State Superintendent Carey Wright announced Monday that 61 literacy and math instructional coaches will be hired for schools around the state in the upcoming 2026-27 school year.
Those 61 educators are able to be hired thanks to $14.2 million approved by the legislature in the fiscal 2027 budget for the statewide teacher development program known as “coaching.” It was approved as part of the Academic Excellence Program in the Excellence in Maryland Public Schools Act approved by the legislature last year.
What wasn’t approved was funding for the program. That’s why Wright and other education advocates pushed for funding during the 2026 legislative session.
“Good coaching not only helps athletes, but actors, singers and teachers,” Wright said during the online announcement Monday. “When teachers have access to strong, high quality, effective instructional coaching, students win. Every Maryland student deserves the best teacher that we can put in front of them.
The educators include 52 school-based literacy coaches, five regional literacy coaches and four regional math coaches to help lead school systems starting this fall. They will provide weekly, job-embedded support to teachers in schools statewide.
The focus will be on elementary schools based on test results from third-grade students in the Maryland Comprehensive Assessment Program, also known as MCAP.
According to test results in language arts, about 48% of the students in that particular grade were proficient in 2022-23 school year.
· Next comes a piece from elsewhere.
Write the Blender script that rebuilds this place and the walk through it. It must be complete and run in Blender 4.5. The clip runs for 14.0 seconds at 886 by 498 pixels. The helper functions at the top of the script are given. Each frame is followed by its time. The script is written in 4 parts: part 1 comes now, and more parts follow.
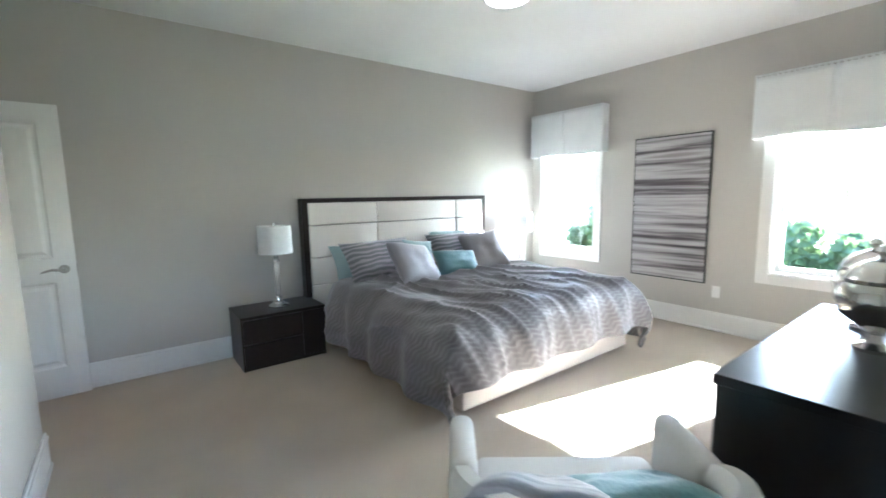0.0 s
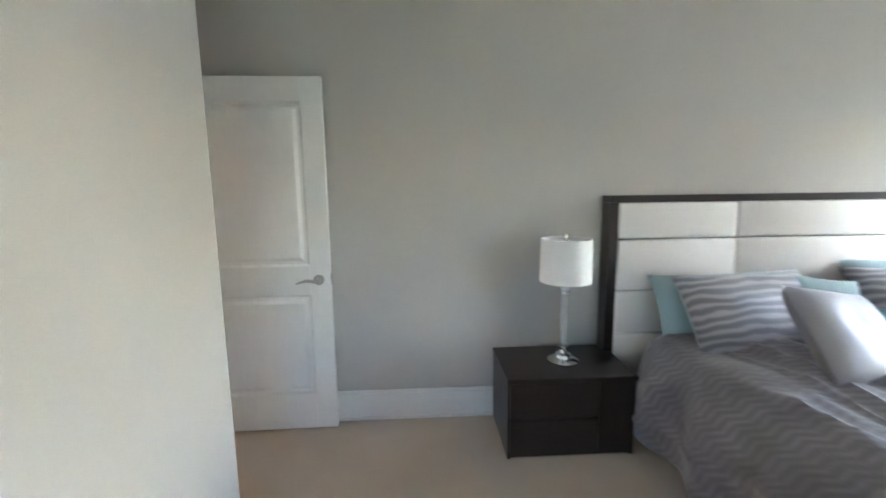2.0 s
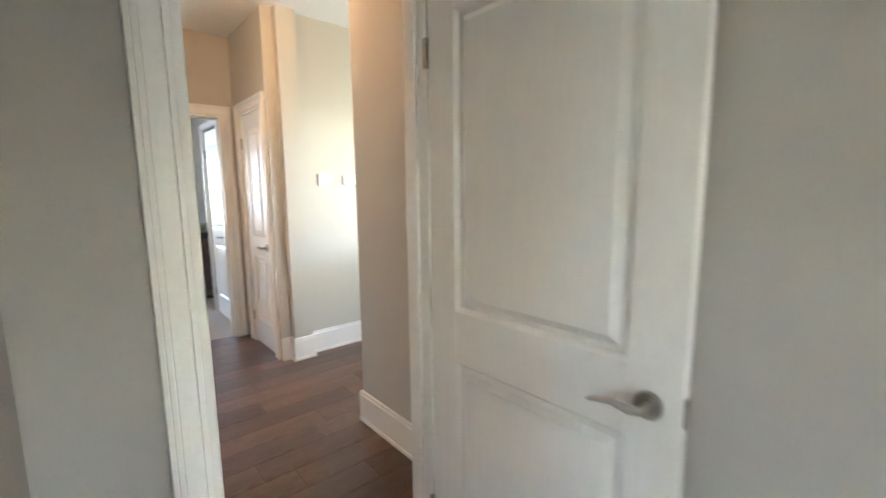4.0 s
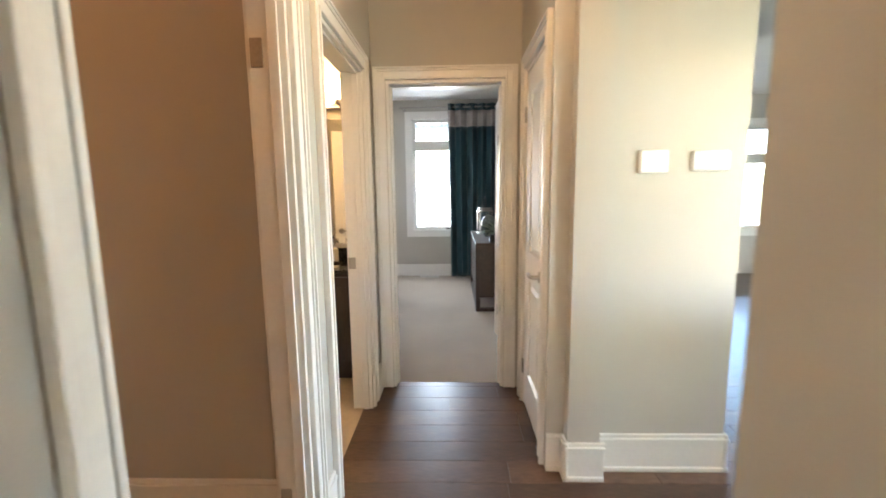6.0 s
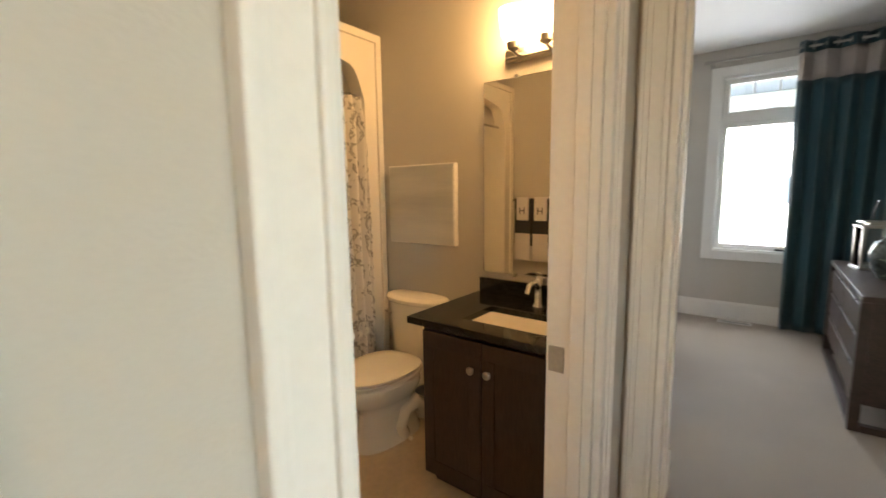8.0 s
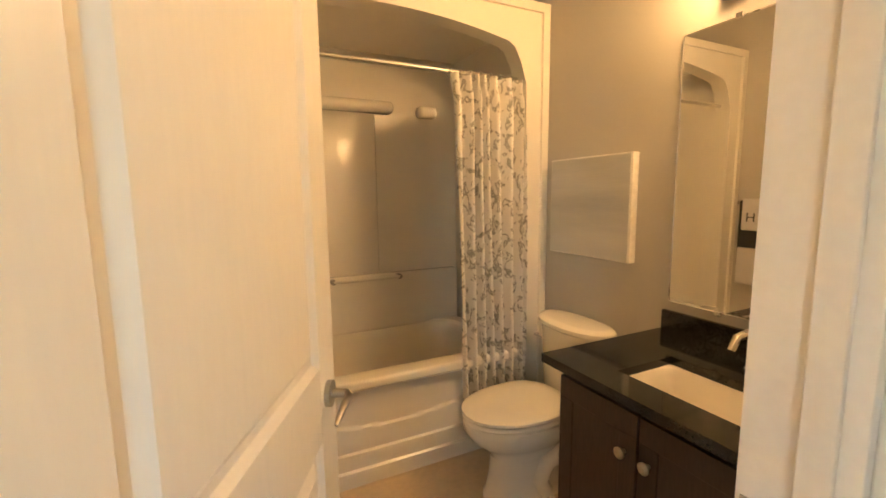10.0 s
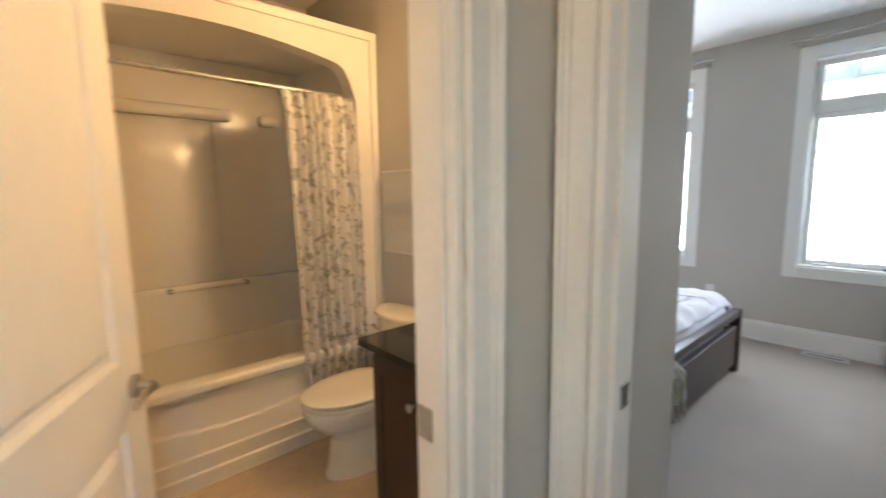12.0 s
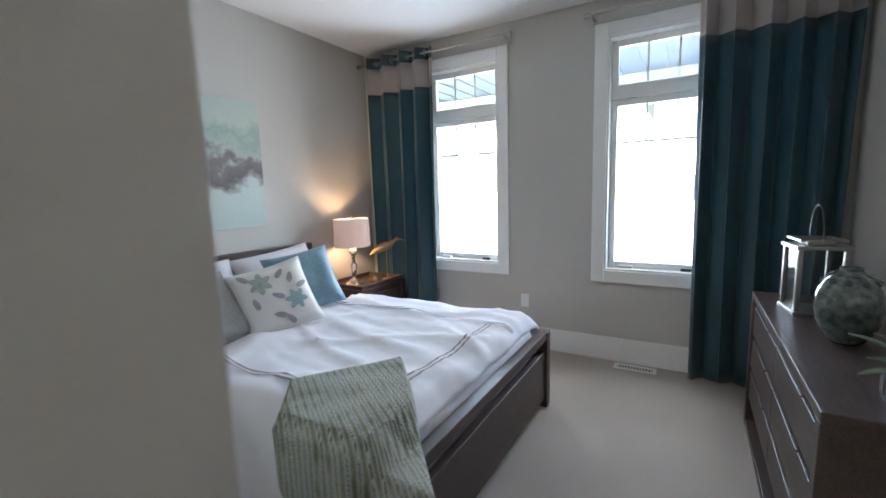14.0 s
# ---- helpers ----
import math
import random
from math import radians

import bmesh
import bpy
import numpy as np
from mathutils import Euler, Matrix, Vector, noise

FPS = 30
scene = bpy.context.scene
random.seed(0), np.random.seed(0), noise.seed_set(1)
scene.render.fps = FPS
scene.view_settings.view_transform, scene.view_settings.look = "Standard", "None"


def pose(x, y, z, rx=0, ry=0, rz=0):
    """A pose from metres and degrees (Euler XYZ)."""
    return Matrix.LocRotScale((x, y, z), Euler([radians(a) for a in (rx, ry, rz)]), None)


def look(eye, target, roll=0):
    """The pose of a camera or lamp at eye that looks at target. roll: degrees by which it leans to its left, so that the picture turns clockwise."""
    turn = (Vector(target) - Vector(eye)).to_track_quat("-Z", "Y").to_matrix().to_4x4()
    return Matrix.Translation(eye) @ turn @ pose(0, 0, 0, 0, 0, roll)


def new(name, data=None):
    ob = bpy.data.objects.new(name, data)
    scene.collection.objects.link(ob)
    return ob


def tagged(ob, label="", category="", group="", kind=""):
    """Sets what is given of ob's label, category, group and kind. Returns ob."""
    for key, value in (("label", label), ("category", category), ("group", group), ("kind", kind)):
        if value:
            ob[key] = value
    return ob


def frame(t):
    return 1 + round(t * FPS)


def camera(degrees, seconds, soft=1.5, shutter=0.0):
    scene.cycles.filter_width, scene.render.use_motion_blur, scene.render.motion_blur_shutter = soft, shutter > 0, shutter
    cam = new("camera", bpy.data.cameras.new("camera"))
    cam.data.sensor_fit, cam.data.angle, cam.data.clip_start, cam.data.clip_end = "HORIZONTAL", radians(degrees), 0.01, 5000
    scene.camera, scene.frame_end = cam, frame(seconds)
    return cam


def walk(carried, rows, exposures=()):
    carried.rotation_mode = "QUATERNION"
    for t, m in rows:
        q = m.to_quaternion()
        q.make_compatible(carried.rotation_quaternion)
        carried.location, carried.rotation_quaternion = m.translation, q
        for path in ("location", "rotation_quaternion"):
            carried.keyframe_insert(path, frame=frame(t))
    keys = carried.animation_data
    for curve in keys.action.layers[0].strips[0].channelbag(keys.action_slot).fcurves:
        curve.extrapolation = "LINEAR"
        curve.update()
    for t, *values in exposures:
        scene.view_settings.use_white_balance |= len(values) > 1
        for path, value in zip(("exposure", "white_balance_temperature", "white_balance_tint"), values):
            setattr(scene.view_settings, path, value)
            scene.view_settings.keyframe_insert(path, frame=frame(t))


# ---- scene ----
# seconds, eye, target, lean
PATH = [
    (0, (1.302, -4.005, 1.381), (2.492, -2.417, 1.13), -1.0),
    (0.5, (1.307, -3.679, 1.383), (2.319, -1.972, 1.136), -0.9),
    (1, (1.371, -3.309, 1.392), (2.173, -1.495, 1.135), -0.8),
    (1.5, (1.429, -2.912, 1.361), (1.922, -0.989, 1.116), -0.8),
    (2, (1.523, -2.5, 1.435), (1.624, -0.524, 1.145), -0.7),
    (2.5, (1.652, -2.117, 1.411), (1.287, -0.169, 1.143), -0.8),
    (3, (1.63, -1.726, 1.418), (0.863, 0.099, 1.13), -0.8),
    (3.2, (1.617, -1.568, 1.414), (0.7, 0.187, 1.131), -0.6),
    (4.2, (1.16, -0.86, 1.37), (-0.45, 0.28, 1.10), -0.8),
    (5.3, (0.324, -0.331, 1.335), (-1.629, 0.017, 1.081), -0.8),
    (5.5, (0.192, -0.274, 1.363), (-1.78, -0.085, 1.089), -0.8),
    (6, (-0.174, -0.266, 1.362), (-2.155, -0.32, 1.089), -0.7),
    (6.5, (-0.572, -0.265, 1.362), (-2.526, -0.588, 1.087), -0.7),
    (7, (-0.962, -0.306, 1.355), (-2.831, -0.964, 1.084), -0.8),
    (7.5, (-1.332, -0.39, 1.385), (-3.069, -1.342, 1.109), -0.8),
    (8, (-1.655, -0.467, 1.375), (-3.225, -1.677, 1.108), -0.8),
    (8.5, (-1.905, -0.541, 1.352), (-3.285, -1.966, 1.095), -0.9),
    (9, (-2.059, -0.619, 1.36), (-3.295, -2.172, 1.107), -0.5),
    (10.3, (-2.10, -0.60, 1.37), (-2.92, -2.40, 1.115), -0.7),
    (11.3, (-2.058, -0.332, 1.383), (-3.01, -2.076, 1.155), -0.9),
    (11.5, (-2.056, -0.28, 1.388), (-3.059, -1.997, 1.17), -1.0),
    (12, (-2.169, -0.252, 1.395), (-3.488, -1.734, 1.142), -0.8),
    (12.5, (-2.443, -0.293, 1.388), (-4.015, -1.501, 1.13), -1.0),
    (13, (-2.801, -0.304, 1.365), (-4.492, -1.338, 1.102), -1.4),
    (13.5, (-3.12, -0.323, 1.366), (-4.832, -1.321, 1.098), -1.5),
    (14, (-3.437, -0.347, 1.383), (-5.144, -1.352, 1.114), -1.7),
]
cam = camera(92.7, 14.0, soft=1.6, shutter=0.4)
walk(cam, [(t, look(eye, aim, lean)) for t, eye, aim, lean in PATH], [
    (0, 5.1, 5400, 8), (0.4, 4.5, 5350, 8), (1.0, 4.55, 5350, 8), (2.0, 5.25, 5500, 11), (3.2, 5.4, 5600, 12), (5.3, 5.2, 6300, 11), (7.0, 5.0, 6600, 11),
    (8.5, 4.6, 6900, 11), (9.2, 4.85, 6900, 11), (11.3, 5.05, 6500, 10), (12.2, 5.0, 5900, 10), (13.2, 4.7, 5800, 10), (14, 4.55, 5800, 10)])

# ---- world, sun, exposure ----
world = bpy.data.worlds.new("sky")
world.use_nodes = True
scene.world = world
_wn, _wl = world.node_tree.nodes, world.node_tree.links
_sky = _wn.new("ShaderNodeTexSky")
_sky.sky_type = "NISHITA"
_sky.sun_disc = False
SUN_DIR = Vector((1.0, -0.21, 0.68)).normalized()
_sky.sun_elevation = math.asin(SUN_DIR.z)
_sky.sun_rotation = math.atan2(SUN_DIR.x, SUN_DIR.y)
_wl.new(_sky.outputs[0], _wn["Background"].inputs[0])
_wn["Background"].inputs[1].default_value = 0.15
_sun = bpy.data.lights.new("sun", "SUN")
_sun.energy, _sun.angle, _sun.color = 3.4, radians(0.5), (1.0, 0.95, 0.87)
sun = new("sun", _sun)
sun.matrix_basis = look(SUN_DIR * 60, (0, 0, 0))


def point_lamp(name, at, watts, colour, radius=0.05):
    d = bpy.data.lights.new(name, "POINT")
    d.energy, d.color, d.shadow_soft_size = watts, colour, radius
    o = new(name, d)
    o.location = at
    return o


WARM = (1.0, 0.55, 0.23)
point_lamp("hall_bulb", (-1.30, -0.20, 2.60), 0.60, WARM, 0.09)
point_lamp("study_bulb", (-0.5, -2.1, 2.55), 0.52, (1.0, 0.45, 0.16), 0.09)
point_lamp("table_lamp_bulb", (-6.34, -3.02, 1.02), 0.62, (1.0, 0.66, 0.36), 0.03)
for _y in (-1.46, -1.30, -1.14):
    point_lamp("vanity_bulb", (-3.50, _y, 2.15), 0.40, (1.0, 0.57, 0.22), 0.05)


def area_lamp(name, at, target, size_x, size_y, watts, colour):
    d = bpy.data.lights.new(name, "AREA")
    d.shape, d.size, d.size_y, d.energy, d.color = "RECTANGLE", size_x, size_y, watts, colour
    o = new(name, d)
    o.matrix_basis = look(at, target)
    return o


# unseen area lamp in the living room's back wall, added to brighten the hall
area_lamp("foyer_fill_light", (-1.75, 5.56, 1.30), (-1.75, 0.0, 1.0), 1.7, 2.2, 2.6, (0.92, 0.96, 1.0))
for _y, _w in ((-2.06, 0.36), (-0.56, 0.60)):
    area_lamp("window_sky_light", (-7.16, _y, 1.40), (-5.0, _y, 1.35), _w, 1.12, 1.4, (0.92, 0.96, 1.0))

# no window known here: added lamp that lights the thermostat wall from the east
area_lamp("side_hall_fill_light", (-0.79, 1.30, 1.5), (-3.0, 1.30, 1.3), 0.55, 0.95, 0.13, (0.97, 0.97, 1.0))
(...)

The percentage slightly decreased to 46.5% in 2023-24, but did increase to 50% last school year.
A second factor to be considered when assigning coaches will be the percentage of conditionally licensed teachers. A state Department of Education report from February shows they decreased by nearly 2% this current school year. But slightly more than 6,000 of those teachers remain in the state who haven’t met the licensure requirements.
A third and final factor on which schools will receive coaches will be student performance of special education and multilingual learners.
With the exception of language arts in the last two school years, the proficiency level for students with disabilities and multilingual students didn’t reach double digits.
Out of the 52 school-based literacy coaches for next school year, about 35 will be assigned to various schools across the state.
The other 17 coaches will be specifically in Prince George’s County, an allocation that is being paid for through philanthropic funds, but which will be managed by the department. Currently, about $330,000 has been spent this year on a pilot coaching program with seven coaches at 14 elementary schools in the county.
Maryland READS (Reading Education Aligned to Data and Science), a nonprofit organization focused on the improvement of literacy, was a major advocacy group that pushed the legislature for a consistent investment in coaching.
“This first step should mark the beginning of a sustained partnership among the legislature, the Governor, and the State Superintendent to invest in the supports that translate strong policy into stronger classroom practice,” according to a Maryland READS statement issued Monday.
“If Maryland remains committed to this course, we have a real opportunity to achieve the kind of dramatic improvements in reading proficiency that students – and our state – deserve,” the statement said.